Indeed, despite the abundance of tears among choir members, the following rehearsal held a sense of hopefulness and a firm resolve to finish the tour off strongly, to God’s glory. 

“We consoled each other. Students and adults alike offered each other compassion and kindness,” Zuidema said. “That last concert in New Jersey is something I’ll remember for the rest of my life.” 

The Concert Choir sang their entire tour repertoire for the final concert. From the first line of “Cantate Domino” to the concluding Alleluia of “Praise to the Lord,” the musicians dedicated the night to the Lord in song. From their deep disappointment arose an even stronger desire to worship together, sharing the joyful message of the pieces to their audience. 


“At one point, after we finished singing When We Love, I looked away from Smit, and I don’t remember seeing an audience as emotional and connected as they were in that moment,” senior Anna Blauw said. “I don’t know if they knew it was our last concert, but I think they knew that there was something different and special about that night.” 


“The air was thick with God’s presence,” Zuidema said. “We knew he was king, in all of it…We sang with all our might.” 

The choir and accompanying adults spent the following two days travelling back to Dordt.

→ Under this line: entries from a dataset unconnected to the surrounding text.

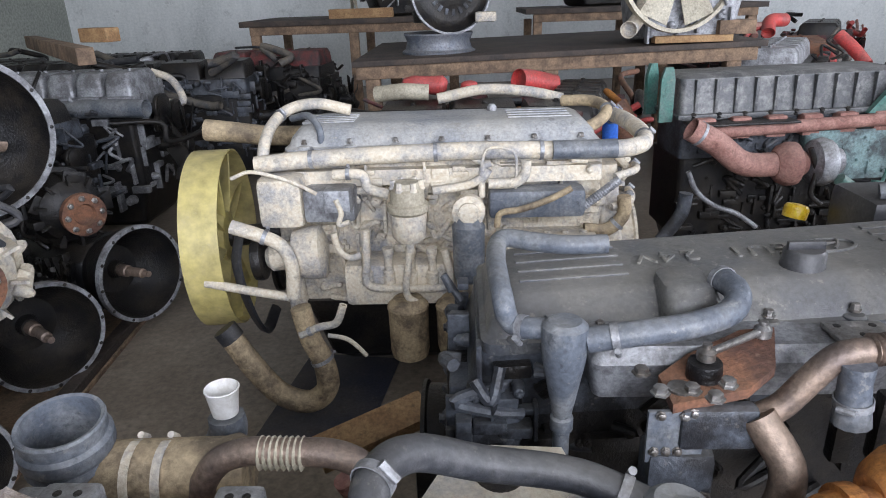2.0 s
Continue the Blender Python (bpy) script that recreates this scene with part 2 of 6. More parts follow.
def part(name, bm, mat, parent=None, label="", sharp=38.0):
    """Links a bmesh, given in the world's metres, as one mesh object under its parent."""
    finish(bm, sharp)
    me = bpy.data.meshes.new(name)
    mats = mat if isinstance(mat, (list, tuple)) else [mat]
    for m in mats:
        me.materials.append(M[m])
    if parent is not None:
        bmesh.ops.translate(bm, verts=bm.verts[:], vec=-origin_of(parent))
    bm.to_mesh(me)
    bm.free()
    ob = new(name, me)
    ob.parent = parent
    if label:
        ob["label"] = label
    return ob


def solo(name, bm, mat, label, category, group="", kind="", sharp=38.0):
    """A thing of one mesh, with its origin at its base."""
    lo = [min(v.co[i] for v in bm.verts) for i in range(3)]
    hi = [max(v.co[i] for v in bm.verts) for i in range(3)]
    base = Vector(((lo[0] + hi[0]) / 2, (lo[1] + hi[1]) / 2, lo[2]))
    bmesh.ops.translate(bm, verts=bm.verts[:], vec=-base)
    ob = part(name, bm, mat, None, "", sharp)
    ob.location = base
    return tagged(ob, label, category, group, kind)


def B():
    return bmesh.new()


def ring_faces(bm, rings, closed=False, cap=(True, True)):
    n = len(rings[0])
    pairs = list(zip(rings, rings[1:])) + ([(rings[-1], rings[0])] if closed else [])
    for a, b in pairs:
        for i in range(n):
            try:
                bm.faces.new((a[i], a[(i + 1) % n], b[(i + 1) % n], b[i]))
            except ValueError:
                pass
    if not closed:
        if cap[0]:
            bm.faces.new(rings[0][::-1])
        if cap[1]:
            bm.faces.new(rings[-1])


def frame_of(d):
    d = Vector(d).normalized()
    u = d.orthogonal().normalized()
    return u, d.cross(u).normalized(), d


def lathe(bm, at, axis, profile, seg=20, cap=(True, True)):
    """Turns a profile of (distance along the axis, radius) round the axis."""
    u, v, d = frame_of(axis)
    at = Vector(at)
    rings = []
    for along, r in profile:
        rings.append([bm.verts.new(at + d * along + (u * math.cos(2 * math.pi * i / seg) + v * math.sin(2 * math.pi * i / seg)) * max(r, 1e-4)) for i in range(seg)])
    ring_faces(bm, rings, cap=cap)
    return bm


def cyl(bm, p, q, r, r2=None, seg=14, edge=0.0):
    p, q = Vector(p), Vector(q)
    h = (q - p).length
    r2 = r if r2 is None else r2
    prof = [(0, r - edge), (edge, r), (h - edge, r2), (h, r2 - edge)] if edge else [(0, r), (h, r2)]
    return lathe(bm, p, q - p, prof, seg)


def box(bm, lo, hi, m=None, bevel=0.006):
    """A box between two corners, with bevelled edges, turned by m."""
    made = bmesh.ops.create_cube(bm, size=1.0)["verts"]
    lo, hi = Vector(lo), Vector(hi)
    for v in made:
        v.co = Vector([lo[i] + (v.co[i] + 0.5) * (hi[i] - lo[i]) for i in range(3)])
    small = min(abs(hi[i] - lo[i]) for i in range(3))
    if bevel and small > 0.004:
        edges = list({e for v in made for e in v.link_edges})
        got = bmesh.ops.bevel(bm, geom=edges, offset=min(bevel, small * 0.3), segments=2, affect="EDGES", profile=0.6)
        made = list({v for f in got["faces"] for v in f.verts} | {v for v in made if v.is_valid})
    if m is not None:
        bmesh.ops.transform(bm, matrix=m, verts=made)
    return bm


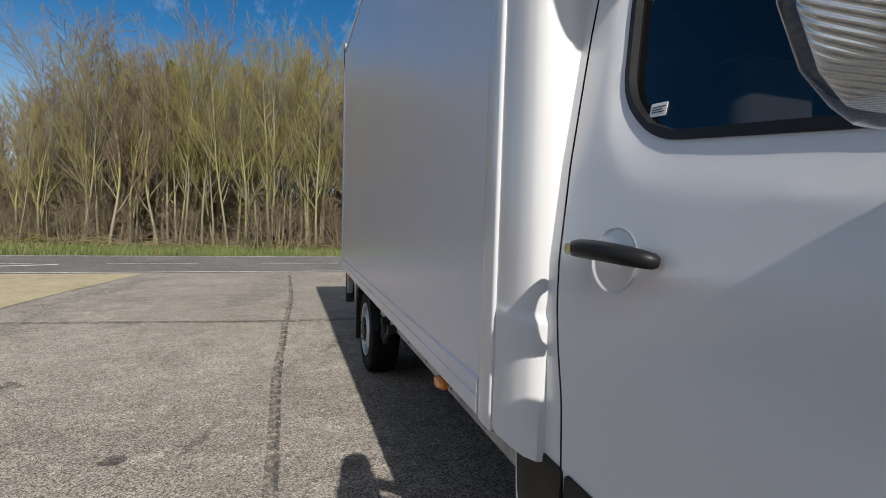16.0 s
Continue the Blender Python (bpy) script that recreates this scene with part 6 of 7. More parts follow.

Even though they knew they were heading back not to resume classes, but to leave campus entirely, many members ensured that the journey was remembered positively by the whole choir.  

“On the bus home, I think we were all strong in different ways,” Hoekstra said. “We got to be there for each other. We were all going through the same thing.” 

From choir-themed Jeopardy to enthusiastic karaoke led by the back end of the bus, the overlying feeling of heartbreak and uncertainty was temporarily relieved by joking, laughter, and, of course, singing. Senior members were specially commended for their leadership, and the bus erupted in applause for their gifted organist, Dr. Groenewold, and their beloved director, Professor Smit. By the time the bus rolled onto campus on Saturday evening, the members, though ready to rest at home, were sad to leave each other. 

“I wasn’t at peace with leaving at first, but the tour had been such an incredible and amazing experience that I was so thankful for it all,” Hoekstra said. 

“We sang and shouted praise and worship to God on that trip,” Zuidema said. 

Concert Choir spent nearly a week performing in concerts, church services, and assemblies at thirteen different locations. Although their long-anticipated tour and overall semester ended much earlier than expected, they maintained the same goal.  

“I think I will always be a little sad that my last [choir tour] got “cut short,” but ultimately, since our goal is to be Christ’s ambassadors, I think we accomplished that and more,” Blauw said. “It could not have been more complete.” 

Throughout their tour, the choir celebrated each other and the opportunity to sing in unity. Moreover, they celebrated the God about whom they sang so joyfully. To quote the closing song of the tour: “Gladly for aye we adore Him!”